7. The Rent Act itself in the definition of the premises refers to part of the building separately let as premises of which the standard rent has to be determined and such standard rent must be determined with reference to those premises in the manner specified by Section 2 (1) (a) of the Act. The standard rent, therefore, must be ascertained on the admitted basic rent of Rs. 75. Any other system of ascertainment would lead to extraordinary difficulties. For instance, in the present case, if the lease by the Port Trust to the plaintiff had not been merely a lease of the site but had been a lease of the site and the building, there would have been two concurrent leases of which the apportionment could be claimed and there was no principle on which one lease should be taken into calculation instead of the other. Again, if the head lease instead of being as here the lease of one building consisting of flats had been a lease of a large number of buildings constituting a large estate, it would be almost impossible to make a correct apportionment of the rent. I do not think it was the intention of the Rent Act that landlords and tenants should be driven to do a difficult and expensive process of- valuation and calculation before their rent could be ascertained.
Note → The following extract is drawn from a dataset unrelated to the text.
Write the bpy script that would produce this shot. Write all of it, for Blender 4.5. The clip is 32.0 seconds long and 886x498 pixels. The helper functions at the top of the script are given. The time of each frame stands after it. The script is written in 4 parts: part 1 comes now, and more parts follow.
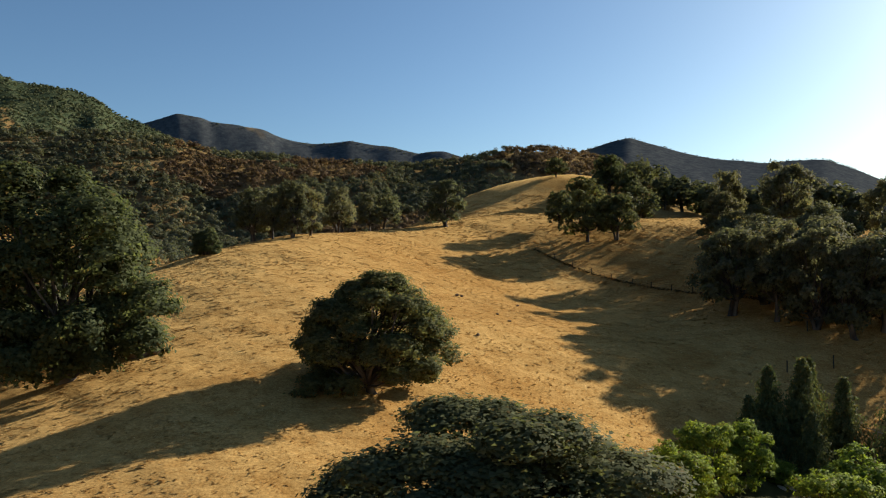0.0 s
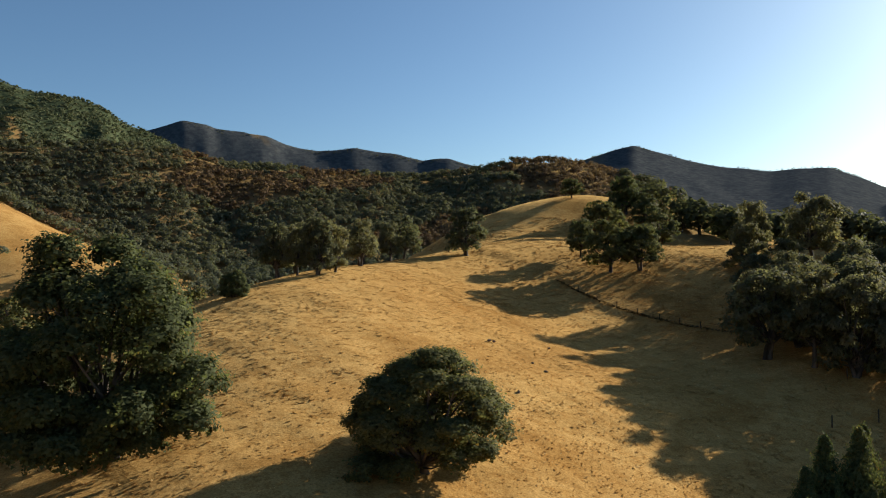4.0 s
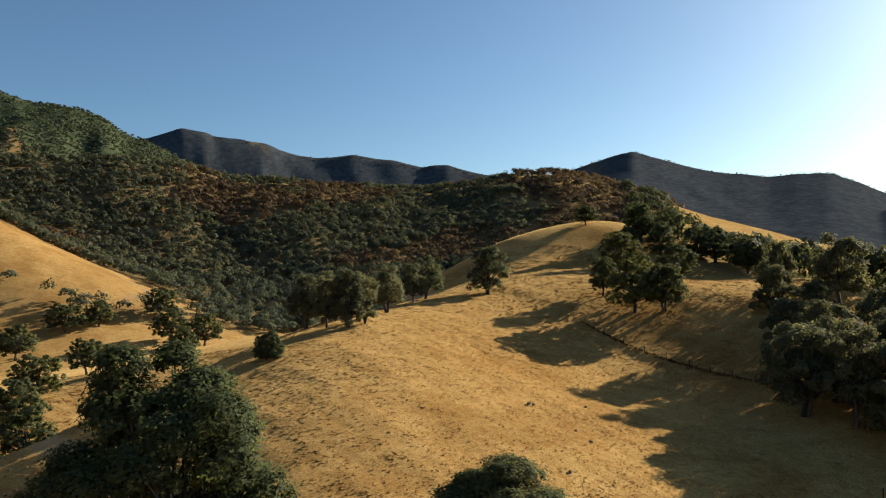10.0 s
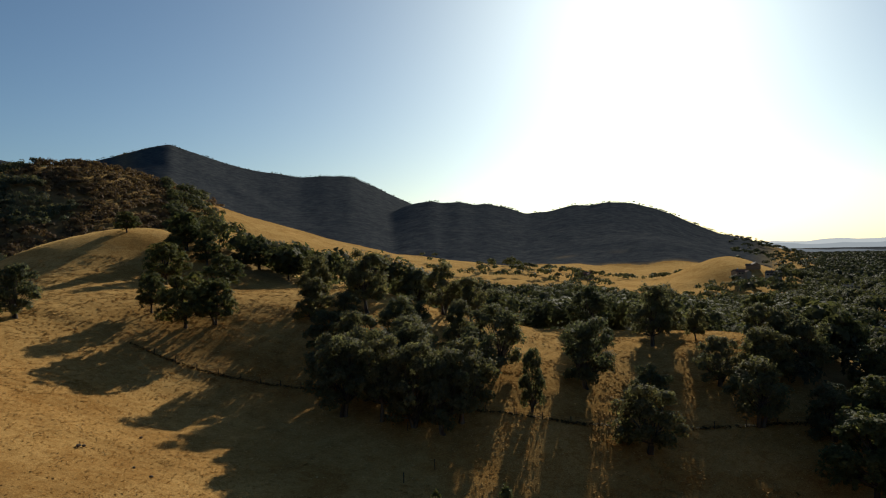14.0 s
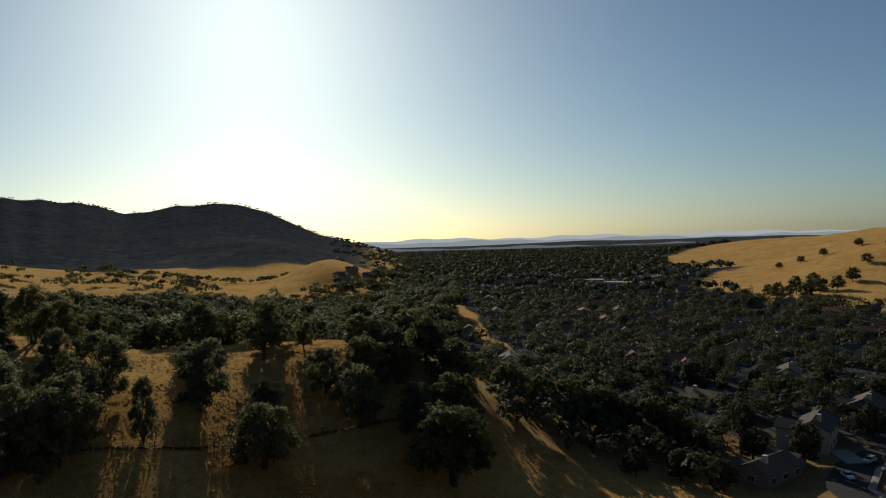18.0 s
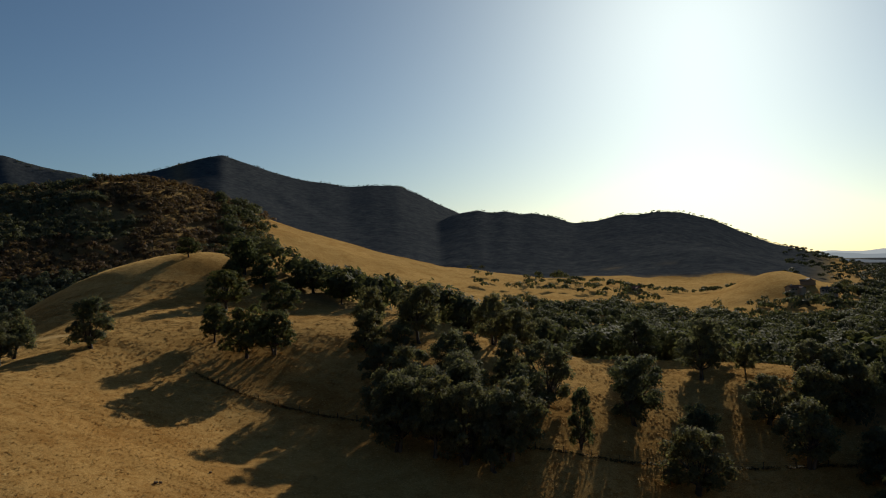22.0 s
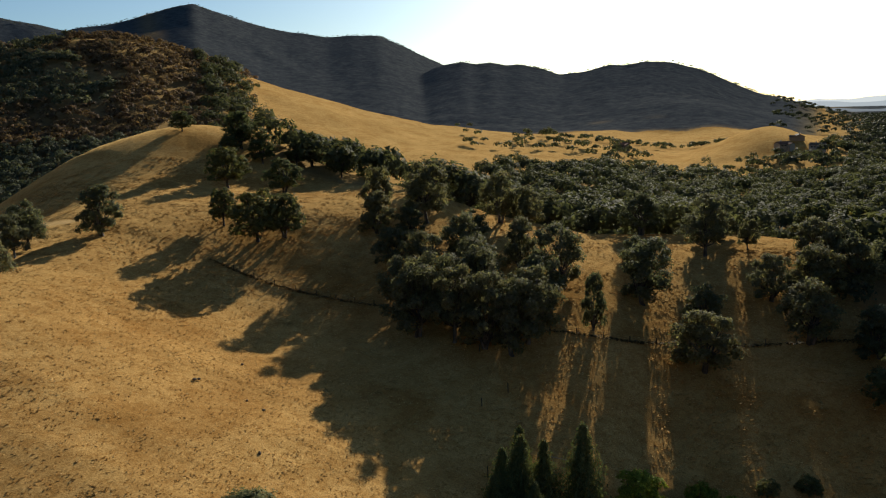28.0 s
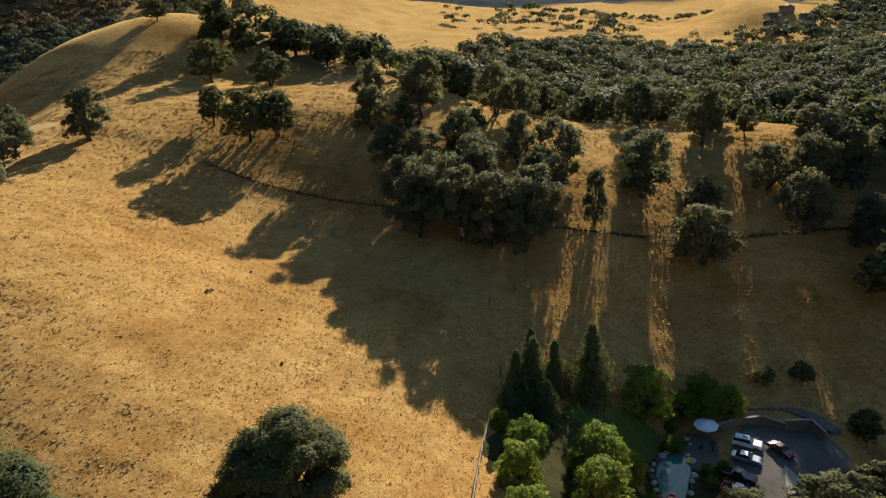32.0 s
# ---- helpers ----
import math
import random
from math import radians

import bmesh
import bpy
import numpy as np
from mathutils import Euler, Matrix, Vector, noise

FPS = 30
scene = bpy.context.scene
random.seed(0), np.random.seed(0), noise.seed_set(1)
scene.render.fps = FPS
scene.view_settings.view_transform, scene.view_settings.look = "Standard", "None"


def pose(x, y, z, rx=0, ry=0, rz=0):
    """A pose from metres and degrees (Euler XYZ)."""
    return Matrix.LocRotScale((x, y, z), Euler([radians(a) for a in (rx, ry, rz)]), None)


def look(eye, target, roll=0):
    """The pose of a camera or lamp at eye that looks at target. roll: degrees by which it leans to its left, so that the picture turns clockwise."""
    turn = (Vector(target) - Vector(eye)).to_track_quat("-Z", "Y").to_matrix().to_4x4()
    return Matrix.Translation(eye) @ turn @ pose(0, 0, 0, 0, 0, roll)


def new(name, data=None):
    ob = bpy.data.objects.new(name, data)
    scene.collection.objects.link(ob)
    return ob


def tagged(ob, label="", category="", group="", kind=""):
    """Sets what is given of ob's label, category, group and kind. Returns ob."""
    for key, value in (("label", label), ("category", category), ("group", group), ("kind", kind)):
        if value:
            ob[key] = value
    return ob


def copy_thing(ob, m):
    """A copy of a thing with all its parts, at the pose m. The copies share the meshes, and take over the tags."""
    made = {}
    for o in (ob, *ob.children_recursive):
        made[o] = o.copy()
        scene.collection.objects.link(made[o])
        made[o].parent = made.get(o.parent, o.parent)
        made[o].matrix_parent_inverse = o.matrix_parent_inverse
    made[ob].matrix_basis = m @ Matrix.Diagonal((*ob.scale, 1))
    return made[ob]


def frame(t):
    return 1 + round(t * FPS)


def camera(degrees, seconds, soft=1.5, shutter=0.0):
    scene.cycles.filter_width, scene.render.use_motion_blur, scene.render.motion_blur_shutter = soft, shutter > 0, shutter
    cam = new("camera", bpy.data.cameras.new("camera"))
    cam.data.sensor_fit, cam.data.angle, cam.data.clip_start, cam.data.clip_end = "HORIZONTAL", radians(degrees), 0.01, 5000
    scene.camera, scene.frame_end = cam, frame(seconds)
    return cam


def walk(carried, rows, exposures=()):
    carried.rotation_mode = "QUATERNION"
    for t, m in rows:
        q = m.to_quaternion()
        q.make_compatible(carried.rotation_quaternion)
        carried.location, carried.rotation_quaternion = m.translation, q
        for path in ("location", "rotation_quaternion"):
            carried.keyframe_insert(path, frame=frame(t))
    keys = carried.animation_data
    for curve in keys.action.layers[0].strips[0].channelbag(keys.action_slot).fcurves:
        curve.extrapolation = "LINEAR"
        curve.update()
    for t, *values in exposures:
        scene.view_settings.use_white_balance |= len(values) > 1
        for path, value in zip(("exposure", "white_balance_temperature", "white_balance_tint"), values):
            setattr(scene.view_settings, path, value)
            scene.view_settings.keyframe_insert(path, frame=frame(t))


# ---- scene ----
cam = camera(62, 32.0, soft=1.15)
# seconds, x, y, z, bearing, tilt, lean
PATH = [
    (0, -1.04, -1.33, 26.13, -0.11, 0.05, -0.72), (0.5, -1.58, -1.05, 26.85, 0.18, 0.09, -0.71), (1, -2.11, -0.77, 27.57, 0.15, 0.12, -0.66),
    (1.5, -2.66, -0.48, 28.30, -0.02, 0.19, -0.63), (2, -3.21, -0.20, 29.02, -0.31, 0.25, -0.61), (2.5, -3.76, 0.04, 29.76, -0.64, 0.34, -0.62),
    (3, -4.30, 0.23, 30.50, -0.74, 0.41, -0.59), (3.5, -4.83, 0.38, 31.24, -0.44, 0.47, -0.55), (5.5, -6.74, 0.27, 34.52, -0.32, 0.67, -0.62),
    (6, -7.22, 0.33, 35.33, -0.46, 0.79, -0.72), (6.5, -7.73, 0.41, 36.14, -0.55, 0.84, -0.72), (7, -8.27, 0.51, 36.94, -0.49, 0.83, -0.70),
    (7.5, -8.85, 0.61, 37.70, -0.31, 0.83, -0.71), (8, -9.42, 0.74, 38.40, -0.10, 0.86, -0.66), (8.5, -9.96, 0.89, 39.05, -0.12, 0.86, -0.62),
    (9, -10.46, 1.04, 39.65, -0.10, 0.85, -0.68), (9.5, -10.90, 1.18, 40.21, -0.03, 0.85, -0.76), (10, -11.28, 1.27, 40.77, -0.20, 0.86, -0.87),
    (10.5, -11.55, 1.28, 41.33, -0.38, 0.88, -1.02), (11, -11.73, 1.16, 41.91, 0.20, 0.87, -1.18), (11.5, -11.89, 0.88, 42.52, 2.33, 0.82, -1.26),
    (12, -12.14, 0.43, 43.16, 6.55, 0.71, -1.36), (12.5, -12.62, -0.15, 43.82, 12.46, 0.52, -1.32), (13, -13.33, -0.81, 44.49, 19.92, 0.26, -1.54),
    (13.5, -14.20, -1.51, 45.17, 27.43, -0.02, -1.48), (14, -15.21, -2.20, 45.86, 34.60, -0.26, -1.36), (14.5, -16.33, -2.81, 46.57, 41.44, -0.45, -1.34),
    (15, -17.47, -3.35, 47.26, 47.56, -0.61, -1.27), (15.5, -18.56, -3.82, 47.92, 53.61, -0.63, -1.20), (17.5, -19.96, -4.30, 50.05, 66.38, -1.07, -1.38),
    (18, -19.79, -4.65, 50.36, 64.49, -1.00, -1.56), (18.5, -19.46, -5.03, 50.61, 59.64, -0.75, -1.88), (19, -18.99, -5.39, 50.83, 51.27, -0.28, -1.50),
    (19.5, -18.51, -5.67, 50.99, 42.24, 0.12, -1.57), (20, -18.12, -5.87, 51.15, 34.24, 0.45, -1.57), (20.5, -17.87, -6.01, 51.38, 29.56, 0.68, -1.44),
    (21, -17.90, -6.08, 51.71, 28.17, 0.68, -1.38), (21.5, -18.24, -6.07, 52.12, 29.05, 0.56, -1.30), (22, -18.85, -5.96, 52.61, 31.03, 0.38, -1.18),
    (22.5, -19.61, -5.78, 53.17, 33.43, 0.20, -1.10), (23, -20.39, -5.55, 53.83, 35.68, -0.04, -1.04), (23.5, -21.06, -5.26, 54.58, 36.90, -0.82, -1.13),
    (24, -21.54, -4.92, 55.34, 37.20, -2.28, -1.31), (24.5, -21.83, -4.53, 56.08, 36.69, -4.90, -1.62), (25, -21.99, -4.09, 56.75, 35.75, -7.74, -1.96),
    (25.5, -22.12, -3.60, 57.36, 34.66, -10.01, -2.17), (26, -22.28, -3.12, 57.91, 33.50, -10.72, -2.11), (26.5, -22.48, -2.66, 58.42, 32.58, -10.66, -1.96),
    (28.5, -24.35, -1.28, 60.44, 31.82, -11.65, -1.85), (29, -24.80, -0.82, 60.96, 31.42, -14.05, -1.62), (29.5, -25.19, -0.33, 61.51, 31.15, -15.45, -1.53),
    (30, -25.53, 0.12, 62.05, 31.17, -15.56, -1.54), (30.5, -25.86, 0.50, 62.54, 31.52, -15.61, -1.74), (31, -26.17, 0.84, 63.00, 32.10, -17.08, -2.19),
    (31.5, -26.45, 1.26, 63.46, 32.66, -19.31, -2.55), (32, -26.72, 1.73, 63.93, 33.23, -20.42, -2.94),
]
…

8. I, therefore, decide the standard rent must be ascertained on the basic rent of Rs. 75.

9. Mr. Taleyarkhan admits that he is unable to prove that notice of increase had been given. The standard rent is, therefore, Rs. 75 plus Rs. 15 = Rs. 90. Mr. Taleyarkhan does not press for eviction on the understanding that arrears of rent will be paid on or before the 6th instant.

10. Decree, therefore, for plaintiff for arrears of rent and compensation from September 1, 1923, to November 30, 1924, at the rate of Rs. 90 per mensem. In default of such sum being paid on or before the 6th instant decree for possession. If such sum is paid defendant to continue as a statutory tenant. No order as to costs.